__What the task requires__
Copy out each line in the material below that has the word "follow".

╭─ Records

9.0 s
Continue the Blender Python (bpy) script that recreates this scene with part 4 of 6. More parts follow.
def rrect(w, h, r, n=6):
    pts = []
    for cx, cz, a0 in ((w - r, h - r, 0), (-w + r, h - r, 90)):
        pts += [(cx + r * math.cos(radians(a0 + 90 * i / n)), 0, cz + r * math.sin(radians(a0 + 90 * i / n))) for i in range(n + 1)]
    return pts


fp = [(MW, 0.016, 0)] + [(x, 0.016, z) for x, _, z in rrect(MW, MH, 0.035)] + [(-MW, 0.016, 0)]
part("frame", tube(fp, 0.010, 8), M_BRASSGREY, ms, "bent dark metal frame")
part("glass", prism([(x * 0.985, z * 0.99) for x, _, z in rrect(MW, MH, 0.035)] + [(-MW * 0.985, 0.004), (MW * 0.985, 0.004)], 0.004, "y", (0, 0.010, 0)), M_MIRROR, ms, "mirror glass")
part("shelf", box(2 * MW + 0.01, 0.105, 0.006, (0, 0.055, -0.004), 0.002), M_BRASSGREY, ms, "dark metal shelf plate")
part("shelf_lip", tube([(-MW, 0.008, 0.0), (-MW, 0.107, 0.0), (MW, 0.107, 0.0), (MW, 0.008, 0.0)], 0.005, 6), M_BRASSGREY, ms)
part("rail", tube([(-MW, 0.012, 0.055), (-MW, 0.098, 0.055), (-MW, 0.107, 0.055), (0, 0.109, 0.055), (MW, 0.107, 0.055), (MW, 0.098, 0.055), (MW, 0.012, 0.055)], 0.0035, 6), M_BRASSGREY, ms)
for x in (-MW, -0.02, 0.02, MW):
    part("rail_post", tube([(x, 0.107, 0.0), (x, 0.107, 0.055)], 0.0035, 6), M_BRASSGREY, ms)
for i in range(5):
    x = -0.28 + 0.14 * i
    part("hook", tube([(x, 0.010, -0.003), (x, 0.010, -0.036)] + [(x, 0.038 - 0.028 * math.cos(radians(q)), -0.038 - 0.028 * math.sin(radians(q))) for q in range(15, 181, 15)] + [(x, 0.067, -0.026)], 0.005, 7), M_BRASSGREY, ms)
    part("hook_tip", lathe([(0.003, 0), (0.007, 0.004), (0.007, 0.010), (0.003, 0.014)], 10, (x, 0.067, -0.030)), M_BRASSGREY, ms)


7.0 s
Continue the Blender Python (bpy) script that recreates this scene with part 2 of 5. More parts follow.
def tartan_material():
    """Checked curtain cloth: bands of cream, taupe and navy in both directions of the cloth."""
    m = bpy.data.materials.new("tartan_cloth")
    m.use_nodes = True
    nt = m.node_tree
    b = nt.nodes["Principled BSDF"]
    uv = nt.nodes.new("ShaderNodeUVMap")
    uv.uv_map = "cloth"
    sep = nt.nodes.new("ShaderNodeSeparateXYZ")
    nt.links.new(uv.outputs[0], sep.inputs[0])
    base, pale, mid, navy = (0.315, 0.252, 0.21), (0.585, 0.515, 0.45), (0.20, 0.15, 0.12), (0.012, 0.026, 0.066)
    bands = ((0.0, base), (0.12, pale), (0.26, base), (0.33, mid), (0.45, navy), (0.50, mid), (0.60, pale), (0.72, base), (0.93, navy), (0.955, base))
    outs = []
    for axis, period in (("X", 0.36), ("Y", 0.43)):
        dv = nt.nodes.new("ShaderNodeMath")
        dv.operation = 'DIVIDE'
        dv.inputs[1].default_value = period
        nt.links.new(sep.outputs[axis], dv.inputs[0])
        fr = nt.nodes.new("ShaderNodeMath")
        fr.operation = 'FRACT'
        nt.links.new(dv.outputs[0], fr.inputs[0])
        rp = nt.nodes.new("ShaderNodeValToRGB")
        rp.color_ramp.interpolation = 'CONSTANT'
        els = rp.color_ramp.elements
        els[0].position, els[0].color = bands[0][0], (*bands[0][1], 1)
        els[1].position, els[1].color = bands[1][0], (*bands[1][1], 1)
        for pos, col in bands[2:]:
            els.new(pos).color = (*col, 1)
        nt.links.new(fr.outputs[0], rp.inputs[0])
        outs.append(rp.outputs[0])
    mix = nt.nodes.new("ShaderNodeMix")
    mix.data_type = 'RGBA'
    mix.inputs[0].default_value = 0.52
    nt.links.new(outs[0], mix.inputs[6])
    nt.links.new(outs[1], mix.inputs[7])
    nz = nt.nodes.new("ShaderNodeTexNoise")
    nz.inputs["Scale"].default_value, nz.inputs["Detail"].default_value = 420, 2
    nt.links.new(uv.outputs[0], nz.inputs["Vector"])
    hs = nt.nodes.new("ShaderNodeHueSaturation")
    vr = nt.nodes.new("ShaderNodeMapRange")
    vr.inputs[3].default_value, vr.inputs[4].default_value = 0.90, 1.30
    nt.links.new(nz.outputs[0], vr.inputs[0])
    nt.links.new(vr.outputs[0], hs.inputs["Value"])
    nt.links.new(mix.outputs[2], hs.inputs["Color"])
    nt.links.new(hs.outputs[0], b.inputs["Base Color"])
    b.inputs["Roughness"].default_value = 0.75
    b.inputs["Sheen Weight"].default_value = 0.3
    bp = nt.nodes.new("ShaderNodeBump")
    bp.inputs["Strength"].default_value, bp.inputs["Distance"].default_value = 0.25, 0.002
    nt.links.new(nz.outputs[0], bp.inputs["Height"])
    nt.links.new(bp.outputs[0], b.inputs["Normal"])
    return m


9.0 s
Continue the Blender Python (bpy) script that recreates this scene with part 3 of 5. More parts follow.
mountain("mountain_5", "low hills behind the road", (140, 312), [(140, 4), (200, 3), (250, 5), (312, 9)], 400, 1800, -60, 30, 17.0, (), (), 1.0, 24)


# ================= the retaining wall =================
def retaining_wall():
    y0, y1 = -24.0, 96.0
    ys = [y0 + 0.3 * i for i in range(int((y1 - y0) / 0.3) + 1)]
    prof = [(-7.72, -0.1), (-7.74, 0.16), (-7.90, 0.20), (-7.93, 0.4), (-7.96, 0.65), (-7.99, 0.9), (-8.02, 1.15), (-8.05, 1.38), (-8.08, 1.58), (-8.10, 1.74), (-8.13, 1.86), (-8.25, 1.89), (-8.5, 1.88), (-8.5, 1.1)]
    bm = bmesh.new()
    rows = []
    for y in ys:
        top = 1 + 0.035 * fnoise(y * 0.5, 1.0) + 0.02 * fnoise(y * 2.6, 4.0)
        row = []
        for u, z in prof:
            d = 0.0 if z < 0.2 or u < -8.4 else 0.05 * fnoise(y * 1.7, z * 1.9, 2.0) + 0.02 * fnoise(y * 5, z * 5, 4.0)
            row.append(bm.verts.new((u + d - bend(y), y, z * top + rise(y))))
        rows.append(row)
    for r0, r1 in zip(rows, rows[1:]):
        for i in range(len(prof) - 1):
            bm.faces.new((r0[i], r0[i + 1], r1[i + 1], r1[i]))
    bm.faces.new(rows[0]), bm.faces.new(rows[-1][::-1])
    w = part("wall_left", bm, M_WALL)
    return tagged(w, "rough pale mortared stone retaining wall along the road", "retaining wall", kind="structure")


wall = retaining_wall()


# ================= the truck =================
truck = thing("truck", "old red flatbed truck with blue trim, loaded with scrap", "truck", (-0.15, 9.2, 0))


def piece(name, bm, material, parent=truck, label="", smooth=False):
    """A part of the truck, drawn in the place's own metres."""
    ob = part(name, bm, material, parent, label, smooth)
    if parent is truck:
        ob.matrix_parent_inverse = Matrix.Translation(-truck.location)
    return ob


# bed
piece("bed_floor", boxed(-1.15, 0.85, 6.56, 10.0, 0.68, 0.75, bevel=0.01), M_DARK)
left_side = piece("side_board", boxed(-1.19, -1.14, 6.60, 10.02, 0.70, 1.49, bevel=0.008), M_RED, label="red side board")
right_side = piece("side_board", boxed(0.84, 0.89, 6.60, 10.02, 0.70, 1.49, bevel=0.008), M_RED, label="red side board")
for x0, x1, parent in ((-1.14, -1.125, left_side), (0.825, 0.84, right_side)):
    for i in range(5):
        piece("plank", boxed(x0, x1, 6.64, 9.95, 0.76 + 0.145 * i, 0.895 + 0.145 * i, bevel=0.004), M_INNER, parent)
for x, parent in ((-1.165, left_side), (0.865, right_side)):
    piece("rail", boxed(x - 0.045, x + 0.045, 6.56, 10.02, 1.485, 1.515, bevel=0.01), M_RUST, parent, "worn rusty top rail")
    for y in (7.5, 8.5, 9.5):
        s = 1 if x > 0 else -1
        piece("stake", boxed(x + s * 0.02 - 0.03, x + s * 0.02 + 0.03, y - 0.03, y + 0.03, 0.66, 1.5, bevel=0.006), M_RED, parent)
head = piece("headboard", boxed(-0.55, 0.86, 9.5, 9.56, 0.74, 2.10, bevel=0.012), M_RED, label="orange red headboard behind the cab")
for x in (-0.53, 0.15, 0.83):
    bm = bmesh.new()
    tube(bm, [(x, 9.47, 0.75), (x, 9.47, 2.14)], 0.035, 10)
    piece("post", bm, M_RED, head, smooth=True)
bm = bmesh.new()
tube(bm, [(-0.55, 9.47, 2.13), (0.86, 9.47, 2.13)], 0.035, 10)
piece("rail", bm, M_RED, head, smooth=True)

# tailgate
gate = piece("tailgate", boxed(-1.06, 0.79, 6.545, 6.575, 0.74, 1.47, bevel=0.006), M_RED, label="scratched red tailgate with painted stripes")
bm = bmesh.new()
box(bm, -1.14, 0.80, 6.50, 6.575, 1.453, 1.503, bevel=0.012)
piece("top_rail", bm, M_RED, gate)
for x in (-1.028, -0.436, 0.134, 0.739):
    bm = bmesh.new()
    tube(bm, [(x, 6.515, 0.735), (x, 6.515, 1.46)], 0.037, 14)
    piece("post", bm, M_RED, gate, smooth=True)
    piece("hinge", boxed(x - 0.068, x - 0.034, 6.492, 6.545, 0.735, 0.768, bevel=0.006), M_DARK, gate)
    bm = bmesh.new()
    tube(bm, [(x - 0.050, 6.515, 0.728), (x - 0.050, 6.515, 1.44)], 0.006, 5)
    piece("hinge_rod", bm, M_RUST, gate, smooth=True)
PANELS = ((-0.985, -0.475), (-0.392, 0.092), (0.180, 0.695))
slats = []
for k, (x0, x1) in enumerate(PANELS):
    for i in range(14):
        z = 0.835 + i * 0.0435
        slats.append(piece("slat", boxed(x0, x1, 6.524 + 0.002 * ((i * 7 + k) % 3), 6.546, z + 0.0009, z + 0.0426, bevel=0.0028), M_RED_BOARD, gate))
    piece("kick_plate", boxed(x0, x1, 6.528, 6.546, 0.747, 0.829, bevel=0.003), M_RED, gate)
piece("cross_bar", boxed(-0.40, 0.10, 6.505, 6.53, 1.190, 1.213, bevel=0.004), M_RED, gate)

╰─

__Result__
Continue the Blender Python (bpy) script that recreates this scene with part 4 of 6. More parts follow.
Continue the Blender Python (bpy) script that recreates this scene with part 2 of 5. More parts follow.
Continue the Blender Python (bpy) script that recreates this scene with part 3 of 5. More parts follow.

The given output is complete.